The enforcement lives somewhere else entirely. It lives in Conditional Access.

If you’re not wiring those two things together, you’ve done half a job. And the half you skipped is the half that actually protects the tenant.

What is an Intune compliance policy, really?

Think of a compliance policy as a health check that runs on the device and ships the verdict back to your tenant. Encrypted? Patched? Joined to your tenant? Defender running? Out comes a true/false, and Entra ID writes it onto the device record.

That verdict is now available as a signal. Anything that can read Entra signals — and Conditional Access is the big one — can use it to make access decisions.

So the compliance policy is the sensor. Conditional Access is the gate. You need both, or you have neither.

Step-by-Step: wiring compliance to Conditional Access

Portal only. No PowerShell. This is what I do on every Business Premium tenant I touch.

Fix the tenant default first

Open the Intune admin center, go to Devices > Compliance > Compliance policy settings.

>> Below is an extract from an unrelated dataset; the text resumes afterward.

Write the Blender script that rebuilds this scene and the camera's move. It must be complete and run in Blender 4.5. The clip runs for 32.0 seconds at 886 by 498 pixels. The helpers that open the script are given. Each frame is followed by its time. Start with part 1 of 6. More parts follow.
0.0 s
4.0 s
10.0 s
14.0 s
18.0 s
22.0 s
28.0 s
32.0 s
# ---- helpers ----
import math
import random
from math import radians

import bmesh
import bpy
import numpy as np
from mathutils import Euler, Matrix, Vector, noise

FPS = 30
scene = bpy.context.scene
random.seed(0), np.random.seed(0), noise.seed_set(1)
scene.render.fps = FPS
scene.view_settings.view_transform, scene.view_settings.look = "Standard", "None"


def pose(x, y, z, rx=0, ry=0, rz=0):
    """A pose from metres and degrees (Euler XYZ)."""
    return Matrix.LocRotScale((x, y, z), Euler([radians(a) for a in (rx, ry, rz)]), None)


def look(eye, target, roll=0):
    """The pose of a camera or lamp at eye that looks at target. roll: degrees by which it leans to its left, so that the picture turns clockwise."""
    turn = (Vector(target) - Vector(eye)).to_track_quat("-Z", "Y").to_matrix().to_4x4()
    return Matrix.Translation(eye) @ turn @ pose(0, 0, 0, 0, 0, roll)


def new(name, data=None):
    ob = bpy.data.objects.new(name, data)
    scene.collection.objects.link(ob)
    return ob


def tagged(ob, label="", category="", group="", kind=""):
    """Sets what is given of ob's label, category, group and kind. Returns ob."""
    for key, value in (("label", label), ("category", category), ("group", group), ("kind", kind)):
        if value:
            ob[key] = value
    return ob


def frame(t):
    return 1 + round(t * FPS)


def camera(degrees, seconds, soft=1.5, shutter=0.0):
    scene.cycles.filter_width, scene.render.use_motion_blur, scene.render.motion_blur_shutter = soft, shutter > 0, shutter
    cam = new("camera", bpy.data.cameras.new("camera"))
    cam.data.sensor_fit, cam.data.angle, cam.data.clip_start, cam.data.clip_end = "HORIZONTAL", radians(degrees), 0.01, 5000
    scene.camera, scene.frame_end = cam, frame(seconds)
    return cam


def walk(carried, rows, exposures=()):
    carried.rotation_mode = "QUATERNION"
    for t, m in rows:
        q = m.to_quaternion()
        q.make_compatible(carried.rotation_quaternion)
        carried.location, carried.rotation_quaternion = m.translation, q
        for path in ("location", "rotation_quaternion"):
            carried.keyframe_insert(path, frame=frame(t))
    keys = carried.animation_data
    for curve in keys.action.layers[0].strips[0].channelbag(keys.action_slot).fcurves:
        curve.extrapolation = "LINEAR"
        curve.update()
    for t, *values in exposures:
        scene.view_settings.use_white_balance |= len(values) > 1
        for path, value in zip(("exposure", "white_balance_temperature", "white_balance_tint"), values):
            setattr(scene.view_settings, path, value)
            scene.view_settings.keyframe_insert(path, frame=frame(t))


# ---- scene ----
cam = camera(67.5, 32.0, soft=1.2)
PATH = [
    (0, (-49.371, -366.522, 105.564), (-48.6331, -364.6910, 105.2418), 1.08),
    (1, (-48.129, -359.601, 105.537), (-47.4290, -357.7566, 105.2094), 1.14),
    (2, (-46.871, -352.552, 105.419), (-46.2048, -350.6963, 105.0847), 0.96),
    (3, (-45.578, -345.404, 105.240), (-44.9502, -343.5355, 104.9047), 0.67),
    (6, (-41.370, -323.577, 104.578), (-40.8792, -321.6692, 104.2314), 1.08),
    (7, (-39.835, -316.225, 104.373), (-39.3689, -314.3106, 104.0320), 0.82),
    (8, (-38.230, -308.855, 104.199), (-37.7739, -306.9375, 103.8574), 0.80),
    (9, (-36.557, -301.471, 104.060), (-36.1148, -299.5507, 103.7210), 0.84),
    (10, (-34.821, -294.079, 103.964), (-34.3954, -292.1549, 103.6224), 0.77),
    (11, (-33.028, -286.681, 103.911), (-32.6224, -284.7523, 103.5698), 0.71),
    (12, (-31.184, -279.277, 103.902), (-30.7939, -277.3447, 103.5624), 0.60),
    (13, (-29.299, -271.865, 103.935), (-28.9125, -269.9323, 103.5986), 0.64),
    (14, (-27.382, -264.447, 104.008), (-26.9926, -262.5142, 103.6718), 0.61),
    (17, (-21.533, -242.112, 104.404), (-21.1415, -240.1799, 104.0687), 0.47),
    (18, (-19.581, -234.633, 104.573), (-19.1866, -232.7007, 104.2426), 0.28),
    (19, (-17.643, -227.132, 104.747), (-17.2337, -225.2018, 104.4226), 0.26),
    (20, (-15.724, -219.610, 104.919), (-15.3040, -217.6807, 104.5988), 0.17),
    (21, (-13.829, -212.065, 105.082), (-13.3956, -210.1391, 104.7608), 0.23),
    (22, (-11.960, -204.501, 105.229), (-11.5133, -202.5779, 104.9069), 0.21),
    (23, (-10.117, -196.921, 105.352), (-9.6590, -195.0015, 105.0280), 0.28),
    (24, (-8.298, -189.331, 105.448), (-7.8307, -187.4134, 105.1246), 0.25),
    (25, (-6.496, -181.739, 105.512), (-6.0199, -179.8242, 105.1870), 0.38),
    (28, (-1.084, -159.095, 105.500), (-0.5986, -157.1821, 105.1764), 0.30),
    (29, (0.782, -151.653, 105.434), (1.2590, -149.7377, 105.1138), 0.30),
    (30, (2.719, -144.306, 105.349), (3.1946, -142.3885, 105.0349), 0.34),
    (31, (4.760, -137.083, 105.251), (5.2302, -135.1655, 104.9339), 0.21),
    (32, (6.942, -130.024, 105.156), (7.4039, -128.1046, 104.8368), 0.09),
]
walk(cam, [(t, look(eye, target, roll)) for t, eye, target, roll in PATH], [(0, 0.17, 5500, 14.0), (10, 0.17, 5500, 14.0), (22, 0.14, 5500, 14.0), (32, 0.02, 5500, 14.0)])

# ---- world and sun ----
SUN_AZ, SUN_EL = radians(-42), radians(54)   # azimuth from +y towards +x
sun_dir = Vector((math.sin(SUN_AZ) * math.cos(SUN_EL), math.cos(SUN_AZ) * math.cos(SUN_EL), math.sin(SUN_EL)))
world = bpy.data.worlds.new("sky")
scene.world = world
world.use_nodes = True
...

Find the setting Mark devices with no compliance policy assigned as. It ships set to Compliant.

Change it to Not compliant. Save.

That one setting is the difference between “any device in my tenant counts as good” and “a device has to earn it”. You’d be amazed how many tenants I audit where this is still on the default.

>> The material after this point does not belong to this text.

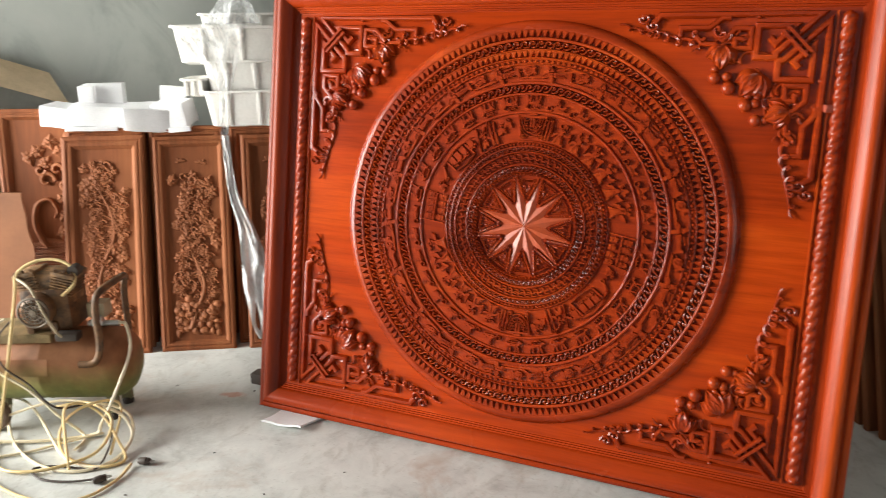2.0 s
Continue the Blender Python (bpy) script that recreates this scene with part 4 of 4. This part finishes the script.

Build the compliance policy

Same portal. Devices > Compliance > Policies > Create policy. Pick Windows 10 and later (start there — do iOS and Android next).

Use the settings catalog options to set sensible rules — require BitLocker, a minimum Windows build, Defender real-time protection on, Defender signatures up to date. Don’t try to be heroic on day one. Set what you can defend with a straight face. Microsoft’s own walkthrough is the canonical reference.

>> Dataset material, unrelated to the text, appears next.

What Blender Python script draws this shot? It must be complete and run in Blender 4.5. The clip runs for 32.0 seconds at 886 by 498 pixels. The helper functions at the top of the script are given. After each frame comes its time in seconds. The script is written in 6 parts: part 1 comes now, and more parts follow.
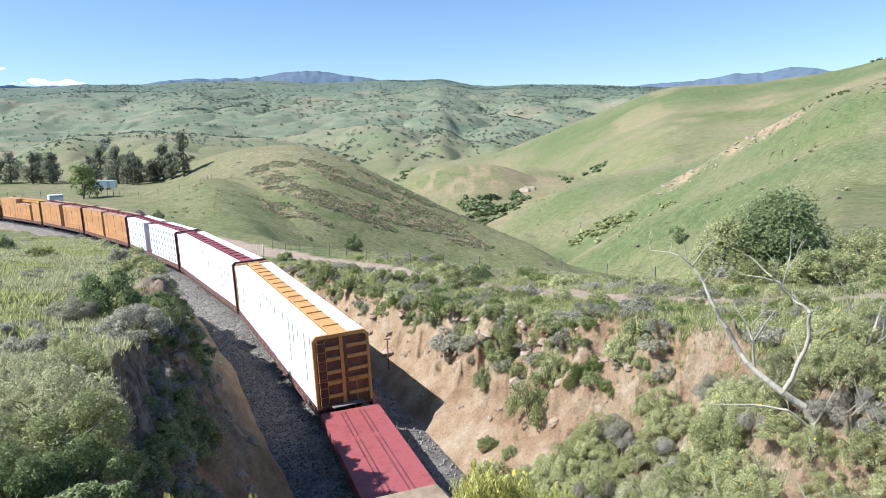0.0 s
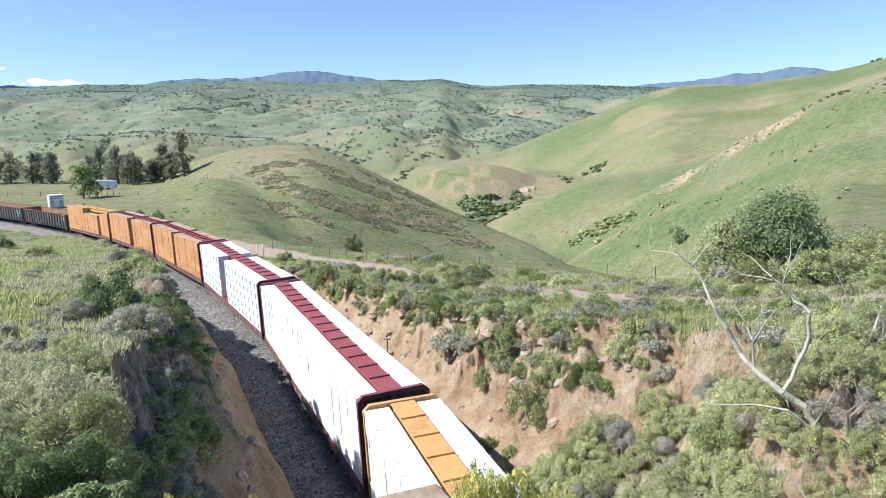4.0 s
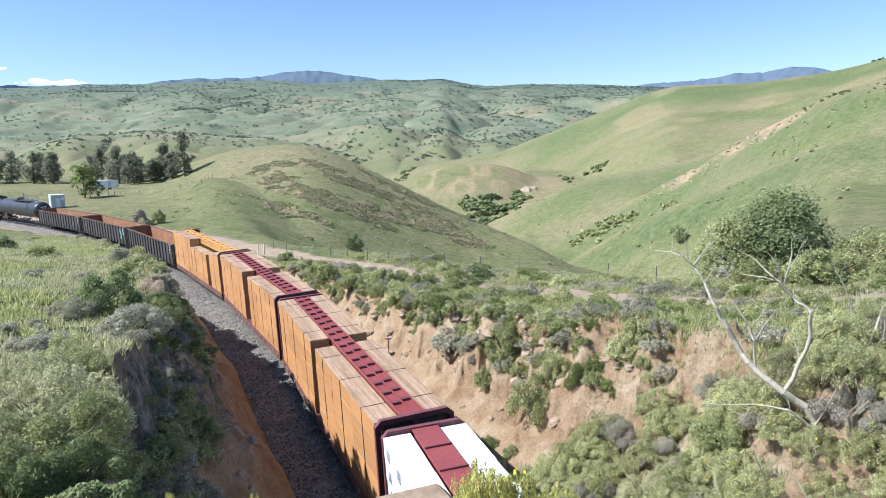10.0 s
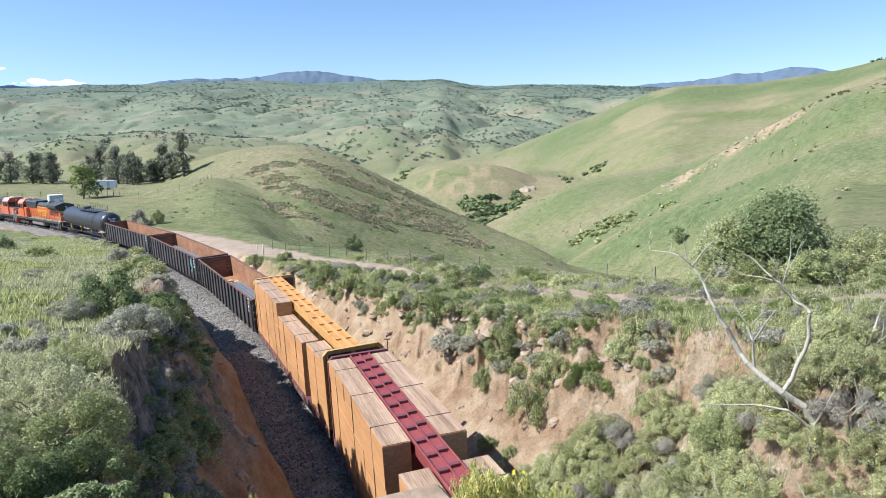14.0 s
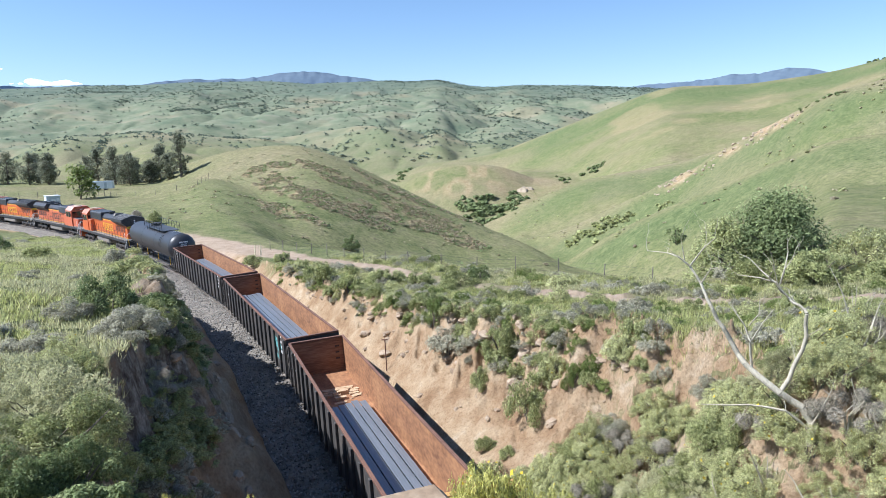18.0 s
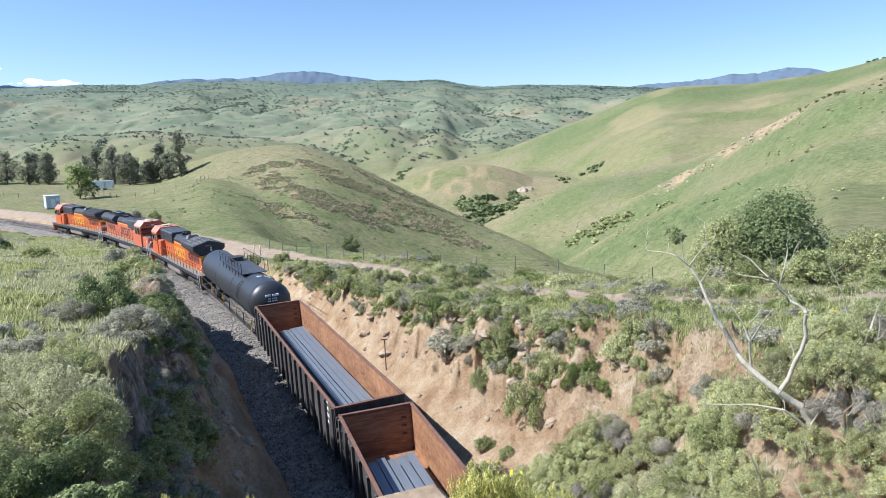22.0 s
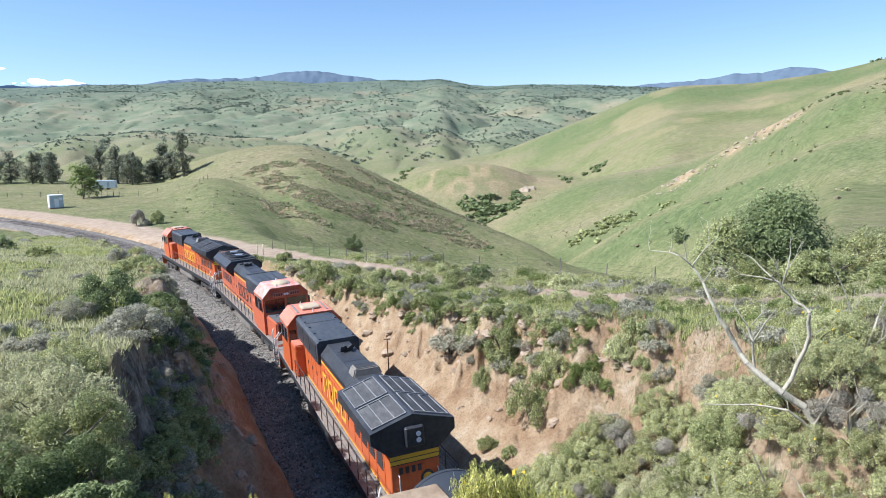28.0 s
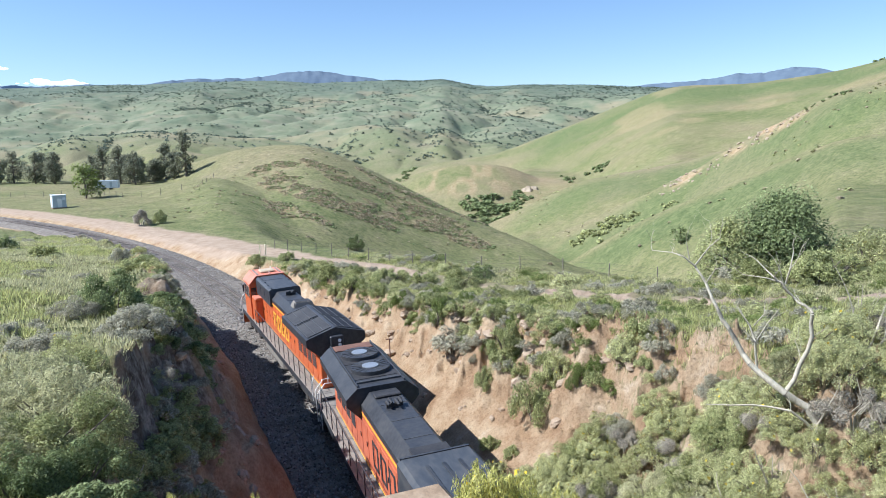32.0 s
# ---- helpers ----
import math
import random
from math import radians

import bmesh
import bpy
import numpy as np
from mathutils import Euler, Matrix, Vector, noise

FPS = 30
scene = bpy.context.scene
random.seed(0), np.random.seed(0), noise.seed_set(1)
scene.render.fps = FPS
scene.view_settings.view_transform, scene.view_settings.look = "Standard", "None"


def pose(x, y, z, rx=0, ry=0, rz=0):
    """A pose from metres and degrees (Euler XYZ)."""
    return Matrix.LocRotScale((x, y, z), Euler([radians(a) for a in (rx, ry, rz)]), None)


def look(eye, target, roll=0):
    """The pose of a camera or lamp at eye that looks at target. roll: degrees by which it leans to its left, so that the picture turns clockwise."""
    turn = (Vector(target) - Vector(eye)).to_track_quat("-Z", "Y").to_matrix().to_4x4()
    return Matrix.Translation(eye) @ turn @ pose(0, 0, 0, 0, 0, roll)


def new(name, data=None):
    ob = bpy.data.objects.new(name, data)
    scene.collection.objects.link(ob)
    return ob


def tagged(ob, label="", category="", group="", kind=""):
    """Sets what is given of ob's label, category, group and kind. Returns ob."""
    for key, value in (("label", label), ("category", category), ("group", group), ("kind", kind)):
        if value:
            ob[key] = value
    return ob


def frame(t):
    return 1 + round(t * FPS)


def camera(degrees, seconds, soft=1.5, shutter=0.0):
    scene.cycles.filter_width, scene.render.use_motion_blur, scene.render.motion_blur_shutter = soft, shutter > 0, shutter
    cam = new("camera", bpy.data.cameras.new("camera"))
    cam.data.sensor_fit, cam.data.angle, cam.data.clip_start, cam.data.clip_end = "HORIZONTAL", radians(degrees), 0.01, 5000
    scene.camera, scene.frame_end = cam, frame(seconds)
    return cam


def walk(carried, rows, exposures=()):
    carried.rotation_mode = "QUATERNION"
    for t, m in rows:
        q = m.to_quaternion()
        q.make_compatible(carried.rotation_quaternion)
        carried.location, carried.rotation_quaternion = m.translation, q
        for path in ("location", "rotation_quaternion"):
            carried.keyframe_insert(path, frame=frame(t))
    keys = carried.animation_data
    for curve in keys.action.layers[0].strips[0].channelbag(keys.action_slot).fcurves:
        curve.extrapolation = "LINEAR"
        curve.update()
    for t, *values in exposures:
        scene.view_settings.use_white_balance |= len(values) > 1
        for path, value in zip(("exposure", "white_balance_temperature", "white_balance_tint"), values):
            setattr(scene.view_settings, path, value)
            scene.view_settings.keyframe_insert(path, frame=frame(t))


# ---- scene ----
FOV, EYE, PITCH, ROLL = 64.3, Vector((0.0, 0.0, 13.82)), 8.715, -1.108
cam = camera(FOV, 32.0, soft=0.9)


def aim(dx, dy):
    """The camera's pose with its picture shifted by a small hand sway."""
    yaw, tilt = radians(dx / 21.77), radians(-PITCH + dy / 21.77)
    way = Vector((-math.sin(yaw) * math.cos(tilt), math.cos(yaw) * math.cos(tilt), math.sin(tilt)))
    return look(EYE, EYE + way * 10, ROLL)


SWAY = [(0, 0, 0), (0.5, -1.8, 0), (1, -3.1, 0), (2, -3.2, 0), (3, -1.7, 0), (3.5, -0.1, 0), (5.5, -2, 0), (6, -3.6, 0), (7, -1.7, 0),
        (7.5, 0, 0), (9, 0, 0), (9.5, -0.3, 0), (10, 1.7, -0.4), (10.5, 2.7, 0.5), (11, 0, 0), (13, 0, -0.1), (14, 0, 0), (14.5, -0.5, 0),
        (16.5, -3.7, 0.8), (17, -2.9, 1.4), (18, -4.2, 0.9), (18.5, -2.7, 1), (19, -2.7, 1), (20, -2.8, 0.8), (20.5, -1.5, 0), (21, -1.8, 0),
        (22, -5, 0.5), (23, -2.7, 0), (24, -3.2, 0), (25, -2.8, 0), (25.5, -2.3, 0), (27.5, -1.1, 0), (28, -0.3, 0), (29, -0.1, 0),
        (30, -1.7, 0), (31, 1.1, 0.4), (31.5, 3.8, 0.9), (32, 3.7, 0.1)]
walk(cam, [(t, aim(dx, dy)) for t, dx, dy in SWAY], [(0, 0.8, 5590, 12), (32, 0.8, 5590, 12)])

# ---- world and sun ----
SUN_EL, SUN_AZ = 46.5, 258.0
world = bpy.data.worlds.new("sky")
scene.world = world
world.use_nodes = True
wn = world.node_tree
sky = wn.nodes.new("ShaderNodeTexSky")
sky.sky_type, sky.sun_disc = "NISHITA", False
sky.sun_elevation, sky.sun_rotation = radians(SUN_EL), radians(SUN_AZ)
sky.air_density, sky.dust_density, sky.ozone_density, sky.altitude = 1.0, 0.15, 3.0, 300
wn.links.new(sky.outputs[0], wn.nodes["Background"].inputs[0])
wn.nodes["Background"].inputs[1].default_value = 0.086
sun_data = bpy.data.lights.new("sun", "SUN")
sun_data.energy, sun_data.angle, sun_data.color = 4.85, radians(0.53), (1.0, 0.95, 0.87)
sun = new("sun", sun_data)
toward = Vector((math.sin(radians(SUN_AZ)) * math.cos(radians(SUN_EL)), math.cos(radians(SUN_AZ)) * math.cos(radians(SUN_EL)), math.sin(radians(SUN_EL))))
sun.matrix_world = look(toward * 300, (0, 0, 0))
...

In Actions for noncompliance, do not leave the default of “Mark device noncompliant: 0 days”. Give yourself a grace window — 1 to 3 days — and add a Send email to end user action a day earlier. People deserve a heads-up before they’re locked out of email.

Assign to a pilot user group. Not all users. A pilot group.

Build the Conditional Access policy

Now flip over to the Entra admin center: Entra ID > Conditional Access > Policies > New policy.

Users: include your pilot group. Exclude your break-glass account. Always.

Target resources: All resources.

Grant: Require device to be marked as compliant. Save.

And here’s the critical bit — set Enable policy to Report-only. Not On. Report-only.

Users:       Pilot group
Exclude:     Break-glass account
Resources:   All resources
Grant:       Require device to be marked as compliant
Enable:      Report-only

Notice what’s missing? MFA. That belongs in a separate policy. One policy, one job. Stack them, don’t fuse them.

Watch report-only for a week

Sign-in logs > Report-only tab. You’re looking for users who would have been blocked and shouldn’t have been — usually a missing enrollment, a personal device that needs the App Protection path instead, or a service account.

When the report-only data is clean, flip the toggle to On. Microsoft’s compliant-device CA template walks the same path.

Why this actually changes behaviour

“But MFA is already on. Isn’t that enough?”

It isn’t. MFA proves the user. Compliance + CA proves the device. Token theft doesn’t care about your MFA prompt — it cares whether the device the token landed on is one you trust. This is the bit MFA-only tenants are missing.

It also collapses three messy conversations down to one. “Is this laptop ours? Is it patched? Is it encrypted?” All of it rolls into one signal — compliant, or not. Conditional Access reads that one signal and decides. No more inventory spreadsheets. No more guessing.

And if you’re an MSP, this is the most defensible artefact you can show a client during an incident. The device was non-compliant. Access was blocked. That’s a finished sentence.

A compliance policy isn’t there to make a list of bad devices. It’s there to make sure they never sign in.